Aufwachen mit dem Liebsten, also eher neben dem Liebsten, sein Schlaf geht mal wieder länger. Kurz vor dem Weckerklingeln um 9 reißt das Teilzeitkind die Tür auf und fragt, ob es wieder Eier zum Frühstück machen darf. Nach positivem Bescheid fragt es kurz danach kleinlaut, ob wir wirklich welche wollen (hier Schippchen vorstellen), denn es seinen ja nur noch zwei da… Wir verzichten großmütig. Der Liebste braucht eh erstmal nur Kaffee im Bett und ich mache mir zum vom Kindelein produzierten Avocadotoast noch einen mit Pistazien- und Biscoffcreme.

Bald danach heißt es dann schon Anziehen und ab ins Draußen. Der Liebste bringt das Teilzeitkind zum Bus, damit es den richtigen erwischt, um zu einem Kindergeburtstag auf der Schlittschuhbahn zu gelangen. Ich fahre mit der S-Bahn nach Mitte und mache den Omas gegen Rechts meine Aufwartung, die zur Kundgebung am Brandenburger Tor aufgerufen haben. Diese Demo ist kleiner als meine letzten beiden, hat aber auch nicht so viel Promo bekommen. Trotzdem sind neben den namensgebenden Omas (und Opas) auch viele junge Leute mit kreativen Schildern da.

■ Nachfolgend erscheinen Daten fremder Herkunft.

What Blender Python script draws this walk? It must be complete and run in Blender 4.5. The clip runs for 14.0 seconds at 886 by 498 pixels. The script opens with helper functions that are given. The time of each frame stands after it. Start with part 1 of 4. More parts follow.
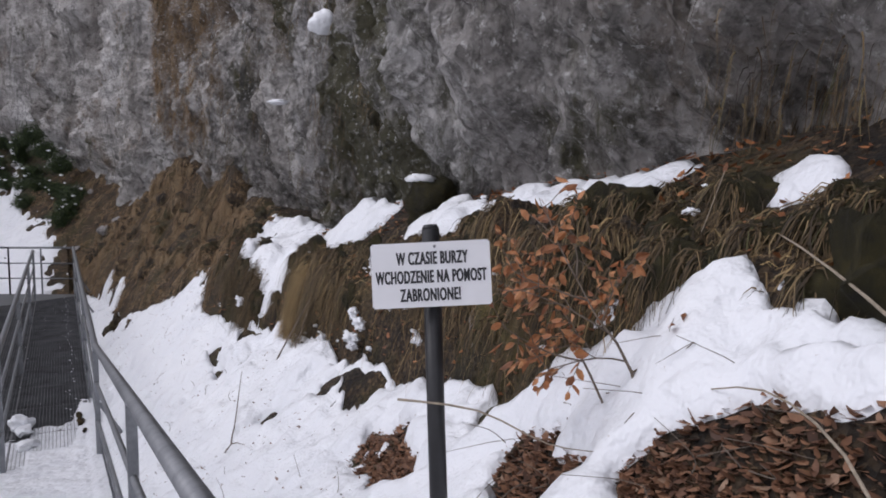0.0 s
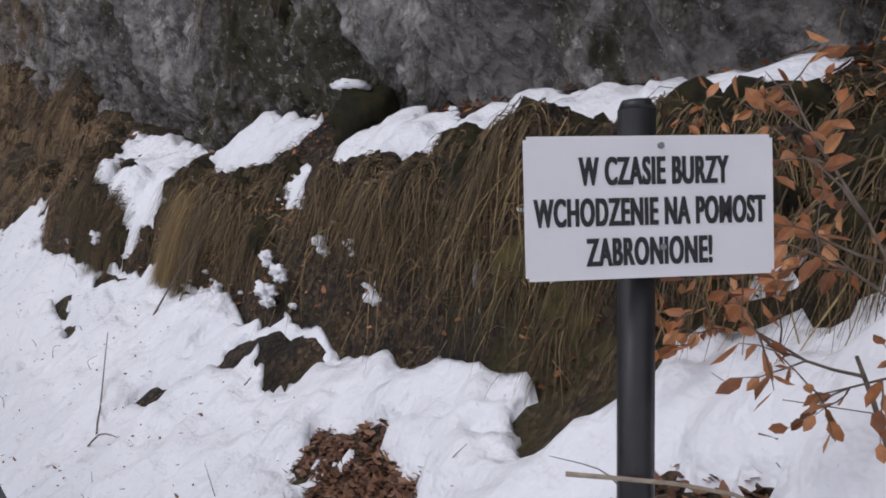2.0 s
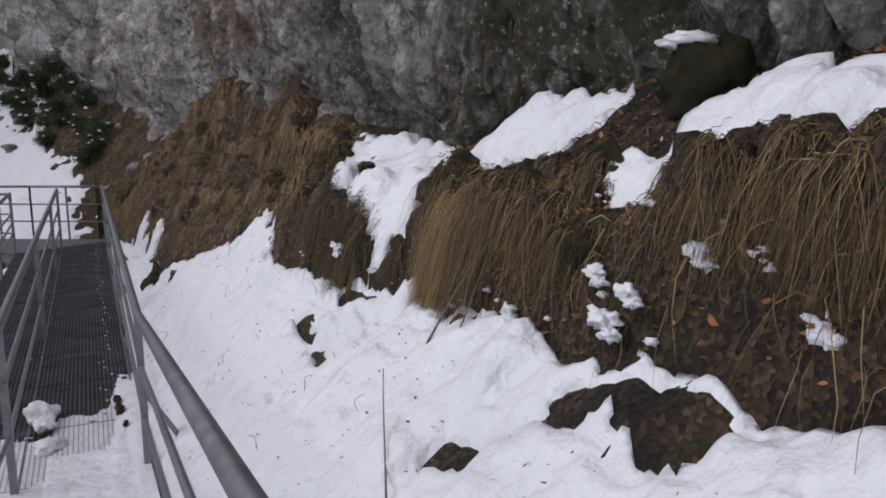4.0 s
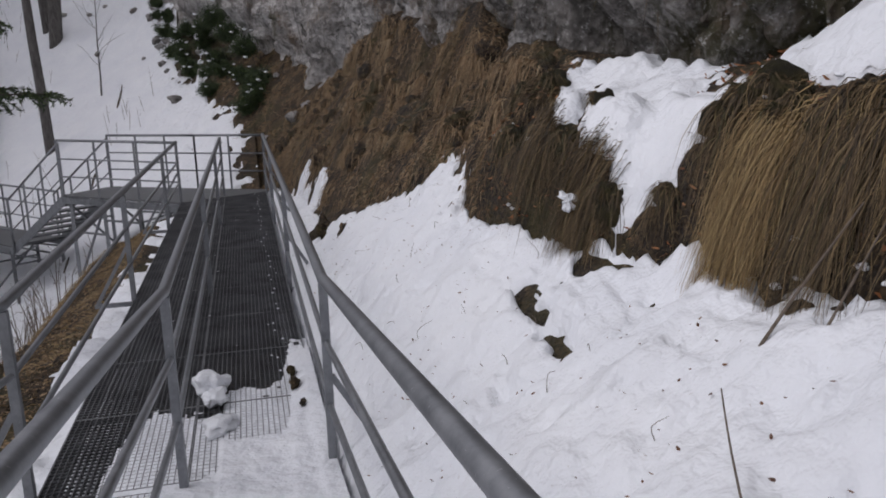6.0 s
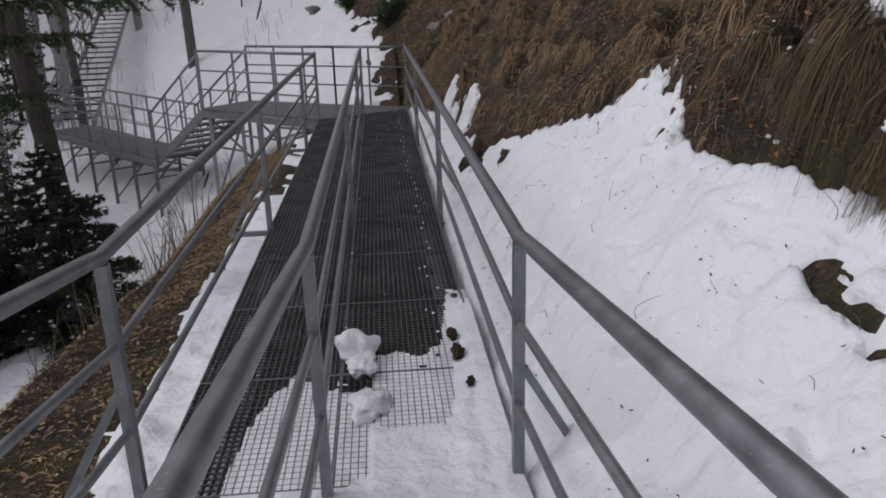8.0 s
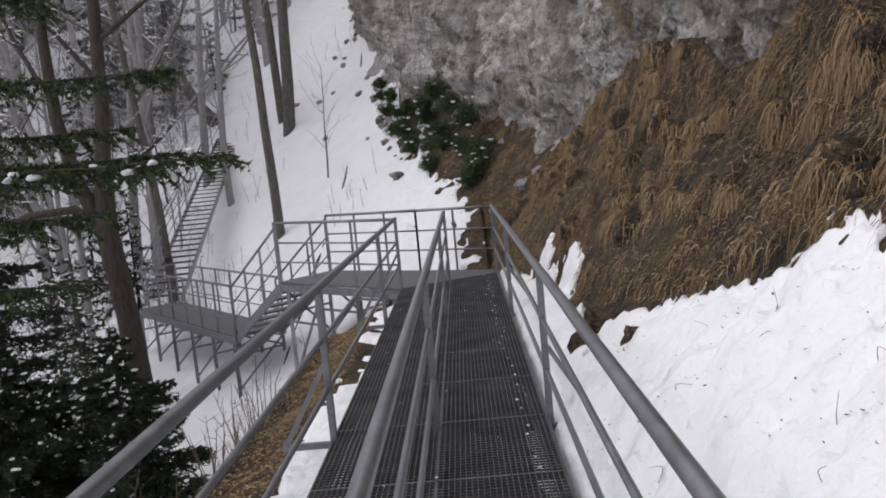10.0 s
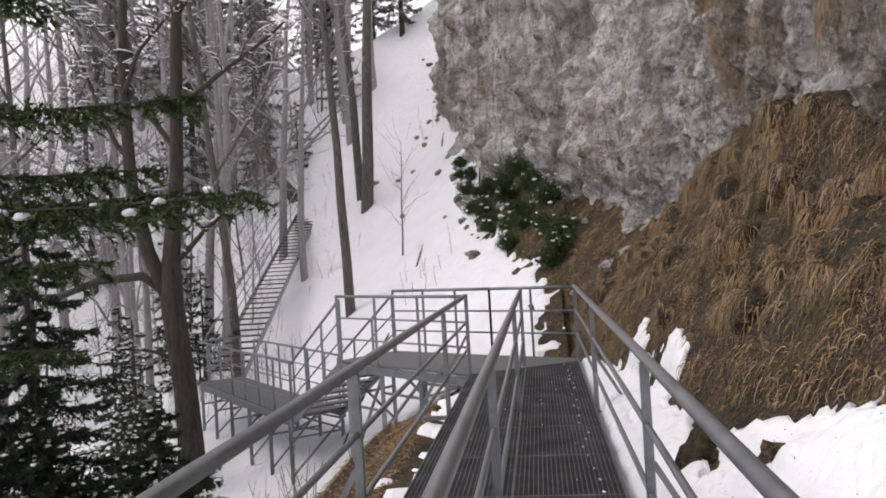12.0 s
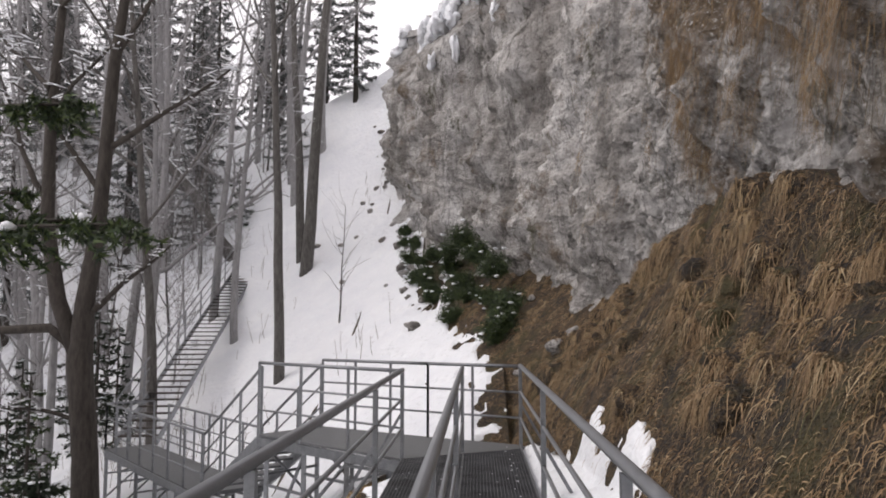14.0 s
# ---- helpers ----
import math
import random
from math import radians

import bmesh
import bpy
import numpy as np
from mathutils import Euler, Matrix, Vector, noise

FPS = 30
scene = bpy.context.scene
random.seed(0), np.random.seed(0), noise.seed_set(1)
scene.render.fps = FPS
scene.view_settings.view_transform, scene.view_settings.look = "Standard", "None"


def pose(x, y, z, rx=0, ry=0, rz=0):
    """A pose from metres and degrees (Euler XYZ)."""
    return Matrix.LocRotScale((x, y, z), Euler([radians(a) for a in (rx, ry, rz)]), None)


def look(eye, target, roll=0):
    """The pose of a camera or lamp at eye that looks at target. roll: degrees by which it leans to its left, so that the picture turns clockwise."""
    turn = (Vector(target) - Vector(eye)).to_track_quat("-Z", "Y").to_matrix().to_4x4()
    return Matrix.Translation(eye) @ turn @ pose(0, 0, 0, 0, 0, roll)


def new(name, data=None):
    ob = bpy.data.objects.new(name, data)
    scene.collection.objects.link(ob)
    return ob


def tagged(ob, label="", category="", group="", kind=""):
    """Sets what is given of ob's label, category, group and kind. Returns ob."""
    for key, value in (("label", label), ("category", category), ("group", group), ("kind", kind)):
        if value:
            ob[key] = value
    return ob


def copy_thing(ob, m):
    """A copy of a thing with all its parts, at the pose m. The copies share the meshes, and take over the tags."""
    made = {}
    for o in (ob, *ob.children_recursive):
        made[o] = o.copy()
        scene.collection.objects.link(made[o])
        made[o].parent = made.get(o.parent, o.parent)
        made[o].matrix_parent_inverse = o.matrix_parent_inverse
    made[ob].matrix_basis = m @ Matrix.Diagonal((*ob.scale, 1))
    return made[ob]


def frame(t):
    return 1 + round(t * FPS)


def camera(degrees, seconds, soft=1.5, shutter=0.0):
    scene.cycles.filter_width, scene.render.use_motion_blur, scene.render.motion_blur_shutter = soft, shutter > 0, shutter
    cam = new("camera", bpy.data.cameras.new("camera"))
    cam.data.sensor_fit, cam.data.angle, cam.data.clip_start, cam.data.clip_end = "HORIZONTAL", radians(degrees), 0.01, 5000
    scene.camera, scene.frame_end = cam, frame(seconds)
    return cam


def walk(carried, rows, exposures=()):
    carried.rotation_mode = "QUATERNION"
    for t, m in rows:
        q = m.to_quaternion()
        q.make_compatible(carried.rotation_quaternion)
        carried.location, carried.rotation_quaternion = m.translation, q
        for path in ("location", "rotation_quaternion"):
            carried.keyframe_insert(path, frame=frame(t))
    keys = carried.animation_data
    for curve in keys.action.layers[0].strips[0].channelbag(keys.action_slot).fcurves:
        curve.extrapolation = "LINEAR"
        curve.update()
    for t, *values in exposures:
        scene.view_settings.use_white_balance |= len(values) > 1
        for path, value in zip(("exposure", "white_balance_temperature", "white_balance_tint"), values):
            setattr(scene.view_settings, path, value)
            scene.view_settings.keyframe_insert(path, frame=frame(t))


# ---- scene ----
cam = camera(59.9, 14.0, soft=1.8)
PATH = [
    (0, (0.159, 0.409, 2.573), (1.048, 2.191, 2.392), 0.0),
    (0.5, (0.181, 0.737, 2.553), (1.159, 2.469, 2.343), -0.3),
    (1, (0.149, 1.025, 2.51), (1.318, 2.627, 2.252), 2.7),
    (1.5, (0.244, 1.331, 2.468), (1.459, 2.894, 2.185), 0.3),
    (2, (0.268, 1.622, 2.418), (1.467, 3.188, 2.085), 2.7),
    (2.5, (0.16, 1.881, 2.409), (1.338, 3.448, 2.011), 1.9),
    (3, (0.223, 2.223, 2.35), (1.168, 3.945, 1.975), -3.2),
    (5.3, (0.058, 3.643, 2.152), (0.805, 5.468, 1.82), 0.9),
    (5.5, (0.041, 3.784, 2.129), (0.733, 5.619, 1.736), -0.3),
    (6, (0.069, 4.12, 2.06), (0.546, 6.012, 1.622), -1.4),
    (6.5, (-0.006, 4.419, 2.01), (0.51, 6.286, 1.51), 0.7),
    (7, (-0.012, 4.679, 1.988), (0.294, 6.55, 1.349), -2.9),
    (7.5, (-0.031, 5.007, 1.935), (0.077, 6.9, 1.298), -2.4),
    (8, (-0.085, 5.331, 1.908), (0.059, 7.224, 1.28), -1.6),
    (8.5, (-0.035, 5.656, 1.884), (-0.141, 7.557, 1.273), -6.2),
    (9, (-0.035, 5.983, 1.854), (-0.105, 7.916, 1.344), -4.4),
    (9.2, (-0.078, 6.134, 1.843), (-0.106, 8.093, 1.442), -5.1),
    (11.3, (-0.051, 7.624, 1.707), (-0.35, 9.599, 1.605), -4.3),
    (11.5, (-0.063, 7.712, 1.665), (-0.398, 9.683, 1.609), -3.8),
    (12, (-0.097, 7.909, 1.636), (-0.341, 9.894, 1.65), -3.4),
    (12.5, (-0.131, 8.028, 1.661), (-0.36, 10.01, 1.806), -2.3),
    (13, (-0.099, 8.242, 1.644), (-0.432, 10.196, 1.912), -0.3),
    (13.5, (-0.161, 8.518, 1.622), (-0.381, 10.48, 1.939), 0.0),
    (14, (-0.186, 8.759, 1.613), (-0.273, 10.747, 1.809), -0.0),
]
walk(cam, [(t, look(eye, target, roll)) for t, eye, target, roll in PATH],
     [(0, 0.12, 6150, 15), (1.5, 0.0, 6150, 15), (3, -0.06, 6150, 15), (5.5, -0.14, 6250, 14), (7.5, -0.24, 6300, 14), (9, 0.03, 6350, 13), (11.5, 0.66, 6700, 13), (14, 0.6, 6750, 13)])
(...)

Es wird geredet, gesungen und getrommelt und das hat auch alles etwas Rührend-Putziges. Aber egal, solange der Antifaschismus damit in noch mehr Bevölkerungsschichten getragen wird! Nach etwa einer Stunde ist die Kundgebung vorbei und die Omas (und Opas) machen sich auf den Weg, um auf Plätzen in Weißensee, Hohenschönhausen und Rudow ihre Anliegen an die Leute zu bringen. Ich laufe mit einem neuen Ohrwurm zurück zur S-Bahn: „Würde! Vielfalt! Menschenrechte! Solidarität!“
Zurück in Südberlin dann erstmal zurück ins Bett. Mittagsschlaf. Sprachen lernen. Gebloggt habe ich schon in der Bahn. Ausführliches Chillen, bis der Liebste wieder aufbricht, um einzukaufen und das Kindelein wieder abzuholen. Bald nachdem die beiden zurück sind, laufen wir die paar Schritte zum Stammitaliener und setzen uns an den vorreservierten Tisch. Nebenan wird auch über Politik geredet, aber aus einer anderen Richtung als der unseren. Der Liebste und ich intensivieren direkt unsere Gesprächslautstärke und stoßen mit unseren Negroni sbagliati auf die kommunistische Internationale an. Ein bisschen Spaß muss sein.




Das Teilzeitkind hat nach dem Kindergeburtstag nicht ganz so viel Hunger, verzichtet auf die Vorspeise (nur ein bisschen Carpaccio von Papa) und nimmt statt Pizza heute die Tagliatelle aus dem Parmesanlaib mit schwarzen Trüffeln. Meine langjährigen Beeinflussungen Richtung Feinschmeckertum tragen Früchte.
Das Tischgespräch dreht sich wie gesagt um Politik, unter anderem die Wahlhistorie unserer jeweiligen Kieze, ob es einen Unterschied macht, welche Koalition ohne die AfD die nächste Regierung stellt (falls), ob Empathie für Alice Weidel angebracht ist, welche Verantwortung heutige Generationen für das „Nie wieder“ haben usw. Das Kind berichtet von den Politikgesprächen auf dem Schulhof – The Kids Are Alright.
Nach dem Essen rollen wir unsere Bäuche nach Hause. Erst auf die Couch, aber dann doch sehr schnell Richtung Bett. Ich schaue mir noch den heutigen Wahlkampauftritt von Robert Habeck und Annalena Baerbock in der Columbiahalle an und finde es schade, dass es aller Voraussicht nach nicht für eine grün-rot-dunkelrote Regierung unter Habeck reichen wird und dass die Medien die großen Erfolge (weg vom russischen Gas, Ausbau der Erneuerbaren, Selbstbestimmungsgesetz, schnellere Einbürgerung, Gewalthilfegesetz…) so heruntergeschrieben haben.
Ich wähle diesmal mit sehr großer Wahrscheinlichkeit die Linke, weil es unheimlich wichtig ist, sie in Fraktionsstärke im Bundestag zu haben und weil Rot und Grün den linken Zeigefinger immer wieder brauchen werden, wenn sie mit der CDU koalieren und unweigerlich nach weiter rechts rutschen. Aber so vong ganzheitliche Zukunftsvision her bin ich bei den Grünen schon ganz richtig.